徐念深吸一口气,她这个小暴脾气,哪怕知道严筝自我评价失衡不是故意的,还是费了好大力气才按耐住揍人的冲动:“打住,这个认知障碍让姗姗帮你调。我今天来是想告诉你,你那个同学不是随便找找,找不到算了,对方公司也不是拿你这个专利可有可无,他们都找到你母校实验室去了,就说明有没有这个专利还是很重要的,当然这个专利能不能变现你可能不在乎,也不差那点钱,我要说的是,你同学找到了我大学时期的室友,也是现在的合伙人孟鑫,她好信儿一查,发现公司是法国的,也是霍华德家名下的产业。”
“怎么会这么巧……”严筝给夏初打人那件事收尾后几乎立刻投身到夏初将拍那部特工电影的剧本修改工作中,这种无关紧要的事便没在意也没去查,“那姗姗知道吗?还有祁总和里昂先生……”
“妈和里昂叔叔不知道,霍华德家的产业很多,他们不可能关注所有产业的每一项业务,你现在不想姗姗知道,我也可以不对她说。”他刻意问起这几个人,徐念自然明白他的意思,“我说这个并不是想叫你明明不想,却为了霍华德家的利益去卖你的专利。我只是觉得他们不会永远不知道,姗姗无所谓,她一定会理解你,妈和里昂先生却未必,如果你这个专利真的对公司未来的发展很重要,你这么坚决地躲避拒绝,至少在他们看来,你是因为之前的事,在介怀怨恨他们,姗姗夹在中间,也会比较难做。”
“好了,我的话说完了,剩下的你自己决定。”徐念说罢,见严筝还在纠结,没有立刻逼他给出答案,“我不打扰你了,你好好休息,不然姗姗虽然不至于像我这样,巴不得欺负我男人的人都去死,也不是完全没脾气的。你应该有所察觉,夏初最近对你的态度和蔼不少。虽然他可能还是会认为你被霍华德家接受的概率不大,不会轻易放过你,但妈已经找过他了,也明确表示他之前的所作所为不但毁了你的人生,还毁了姗姗的幸福。单凭这些,她就和他还有严穆没完,所以至少在他确认妈没忘了这件事之前,都会夹着尾巴做人,不敢像过去那样不把你当人。”
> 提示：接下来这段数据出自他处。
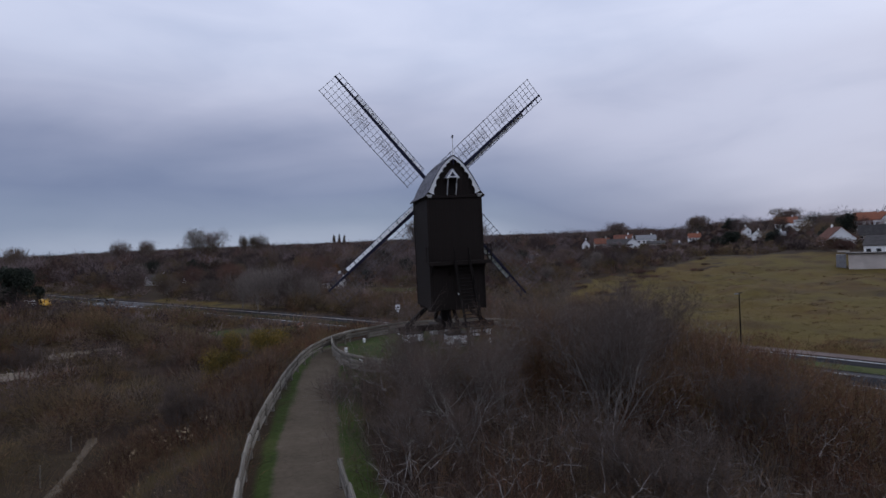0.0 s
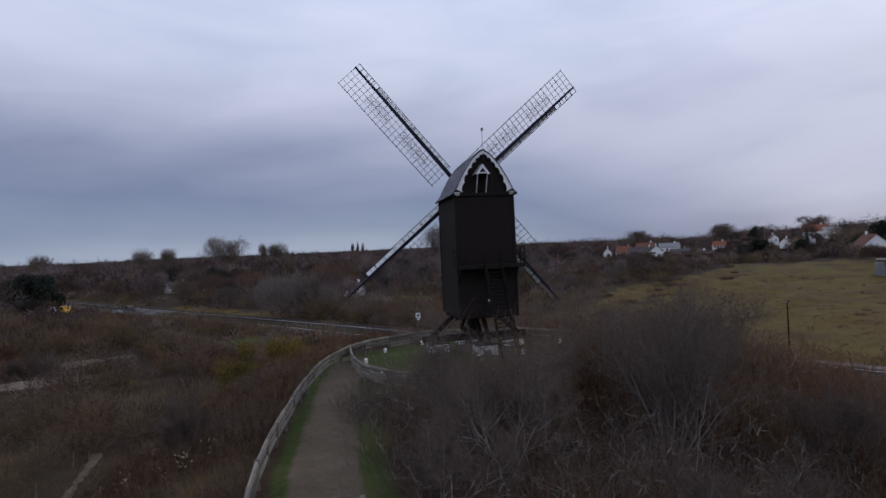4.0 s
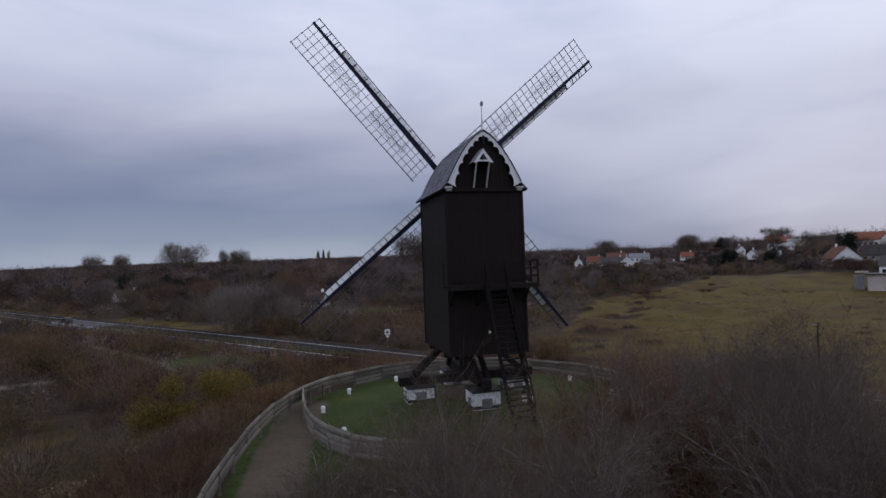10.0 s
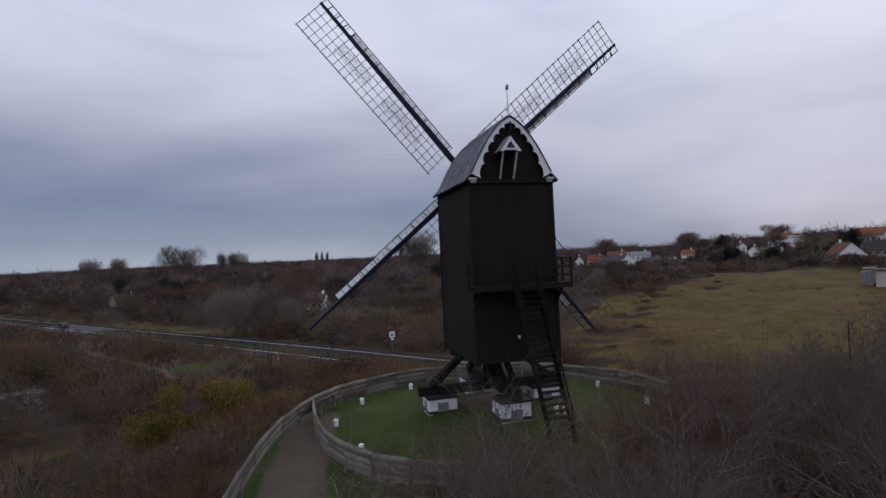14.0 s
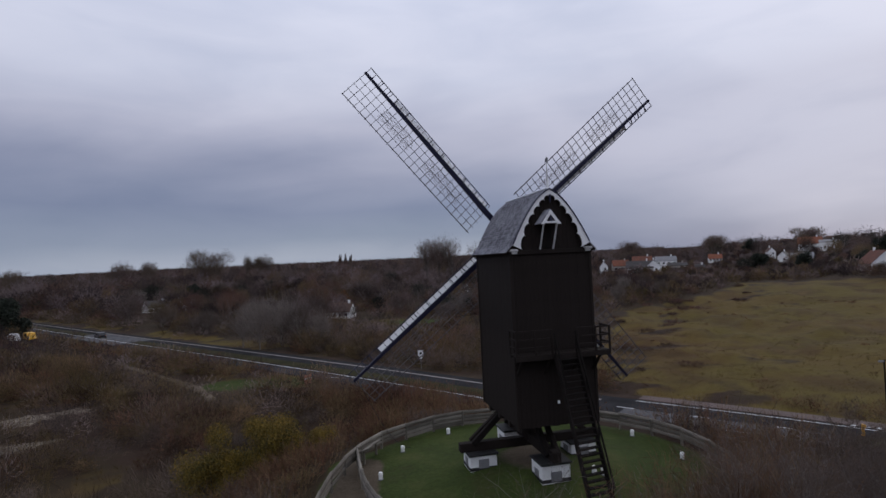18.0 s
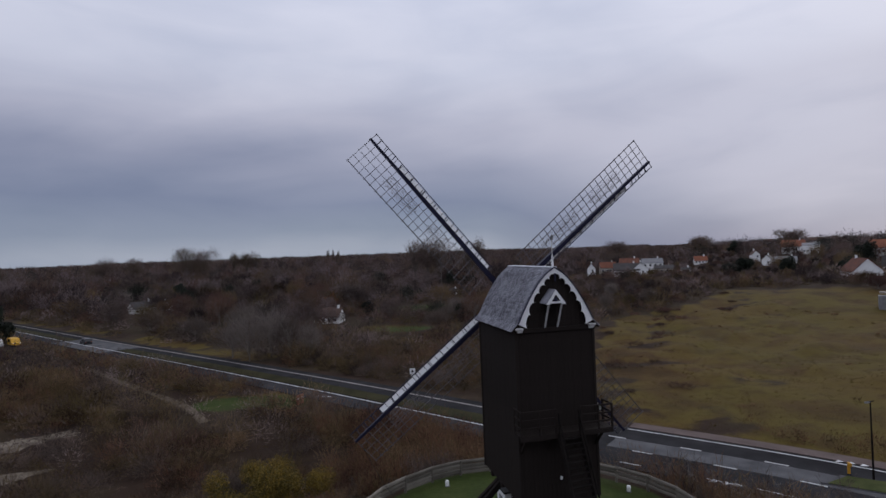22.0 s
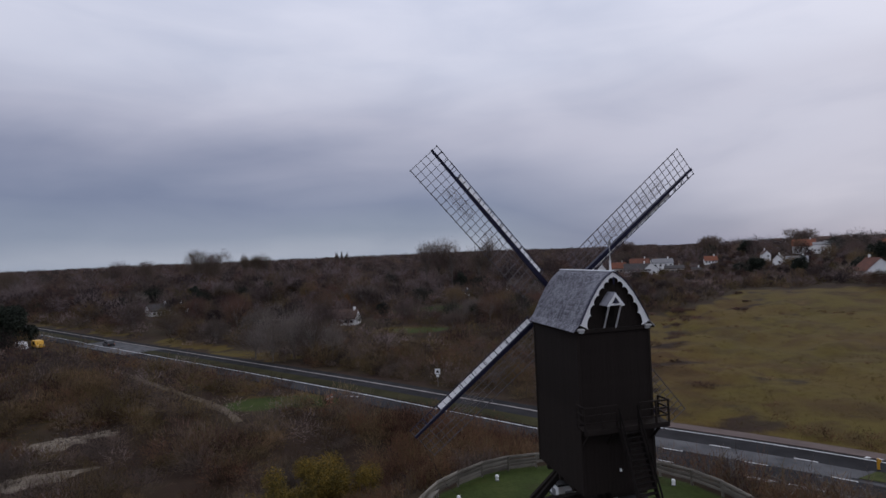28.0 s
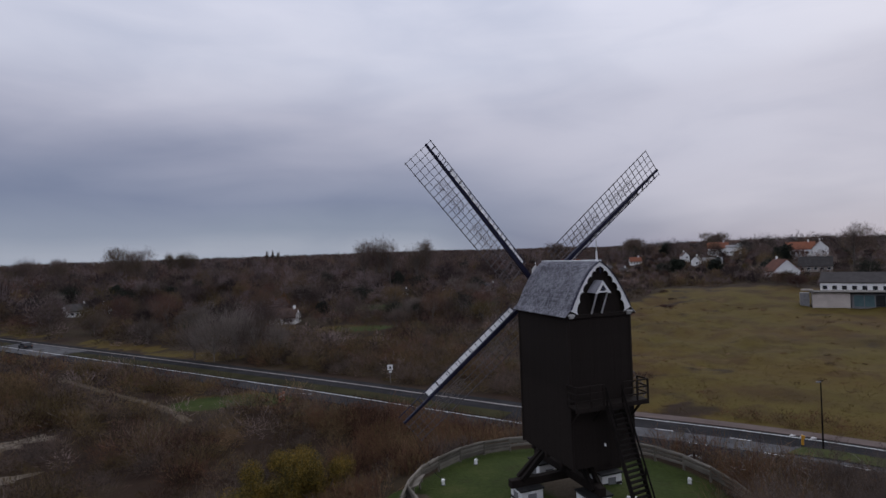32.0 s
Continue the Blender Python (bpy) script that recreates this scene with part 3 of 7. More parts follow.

“怎么,你还有什么想和我说的吗?”徐念走到门口,发现严筝依旧表现得欲言又止,问道,“我已经告诉过你不必再对我愧疚,也不想再听你道歉了。”
“啊,好。”严筝已经到嘴边的第一句话因此没能说出口,只能思忖再三,转而问了徐念一个问题,“姗姗特别怨恨我哥和夏初哥吗?”
徐念的脚步停下来:“你如果希望姗姗还对他们毫无芥蒂,那不可能,你可以想想当年我因为晨骁是怎么恨你的,就知道你理想中的一笑泯恩仇现不现实。”
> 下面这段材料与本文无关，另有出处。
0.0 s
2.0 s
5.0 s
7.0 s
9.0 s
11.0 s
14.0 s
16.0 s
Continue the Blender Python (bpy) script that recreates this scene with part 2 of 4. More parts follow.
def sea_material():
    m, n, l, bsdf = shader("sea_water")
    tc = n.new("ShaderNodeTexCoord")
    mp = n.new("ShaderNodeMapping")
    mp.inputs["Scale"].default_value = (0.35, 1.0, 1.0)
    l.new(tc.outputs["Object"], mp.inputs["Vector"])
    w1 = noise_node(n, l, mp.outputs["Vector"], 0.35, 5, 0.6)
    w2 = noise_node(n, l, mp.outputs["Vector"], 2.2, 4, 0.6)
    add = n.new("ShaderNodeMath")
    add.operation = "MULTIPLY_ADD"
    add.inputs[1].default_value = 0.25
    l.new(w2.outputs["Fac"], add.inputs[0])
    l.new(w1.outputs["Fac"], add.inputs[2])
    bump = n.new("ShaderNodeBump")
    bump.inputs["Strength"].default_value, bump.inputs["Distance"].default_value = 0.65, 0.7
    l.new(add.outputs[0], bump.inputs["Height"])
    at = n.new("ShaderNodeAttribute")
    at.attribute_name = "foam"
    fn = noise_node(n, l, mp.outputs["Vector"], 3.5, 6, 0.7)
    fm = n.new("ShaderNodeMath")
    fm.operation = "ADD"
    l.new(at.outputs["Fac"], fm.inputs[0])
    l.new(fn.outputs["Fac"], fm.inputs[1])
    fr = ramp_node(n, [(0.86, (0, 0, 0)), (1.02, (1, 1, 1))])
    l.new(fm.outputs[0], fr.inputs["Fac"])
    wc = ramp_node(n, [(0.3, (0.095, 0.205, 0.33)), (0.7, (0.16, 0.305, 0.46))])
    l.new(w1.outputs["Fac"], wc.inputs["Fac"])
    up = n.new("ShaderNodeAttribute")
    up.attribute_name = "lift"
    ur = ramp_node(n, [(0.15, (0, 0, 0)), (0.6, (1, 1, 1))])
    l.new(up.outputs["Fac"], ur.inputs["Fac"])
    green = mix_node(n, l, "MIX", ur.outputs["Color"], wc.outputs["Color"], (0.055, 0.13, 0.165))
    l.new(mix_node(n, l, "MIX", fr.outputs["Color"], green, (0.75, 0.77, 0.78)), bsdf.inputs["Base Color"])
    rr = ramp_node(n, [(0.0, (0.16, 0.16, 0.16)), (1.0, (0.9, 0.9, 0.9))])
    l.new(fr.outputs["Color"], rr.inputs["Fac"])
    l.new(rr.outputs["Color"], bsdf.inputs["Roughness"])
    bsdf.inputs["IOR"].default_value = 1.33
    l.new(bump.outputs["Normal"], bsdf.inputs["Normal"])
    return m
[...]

“也是……”严筝站在祁姗的角度,也觉得自己希望祁姗完全不计较的想法太荒谬了,却还是狠不下心从此彻底将那两个哥哥划到他和祁姗的对立面,“不过我哥一路走来不容易,夏初哥跟他那么多年,和我的情分毕竟没到那里,他们做出这样的选择都情有可原……会好的……”
徐念在开车回家的路上才想通严筝和她说这些的目的——他应该是想借她的口,将这话再转述给祁姗,哪怕没办法让祁姗再和过去一样傻傻地认哥,也不希望她因为气急去求祁岚和里昂,当真给那两人造成麻烦。
“也够煞费苦心的,就没考虑过对方值不值得。”徐念摇摇头,自言自语地嘀咕一句,手指在挂在耳廓的蓝牙耳机上敲了敲,接通了正好打进来的电话,声音情不自禁地放软,又娇又俏地唤了声“老公”。
耳机里传来了男人沉稳的声线,问她从医院回来了吗,有没有乖乖收敛点脾气,出没出现谈到一半她又忍不住和严筝开吵的情况。
“我都是孩子妈了,哪有那么容易冲动!”徐念比周晨骁小八岁,即便在一起五年了,他还是拿她当小孩子那般宠,徐念乐在其中之余偶尔也会给自己成年人的身份正正名,“再说姗姗每天就为了能让他开心点,不知道费了多少心思,我当嫂子的怎么可能这时候去欺负她的心上人?”
“有道理,严筝应该不会和你吵。”不料周晨骁的话乍一听像是赞同,实际上却是在借着这个由头逗她“你也不用太操心他和姗姗了,他比你想象的更厉害,老实说他追你那会儿我挺有危机感的,因为平心而论,我18岁的时候做不到他那种面面俱到的程度。”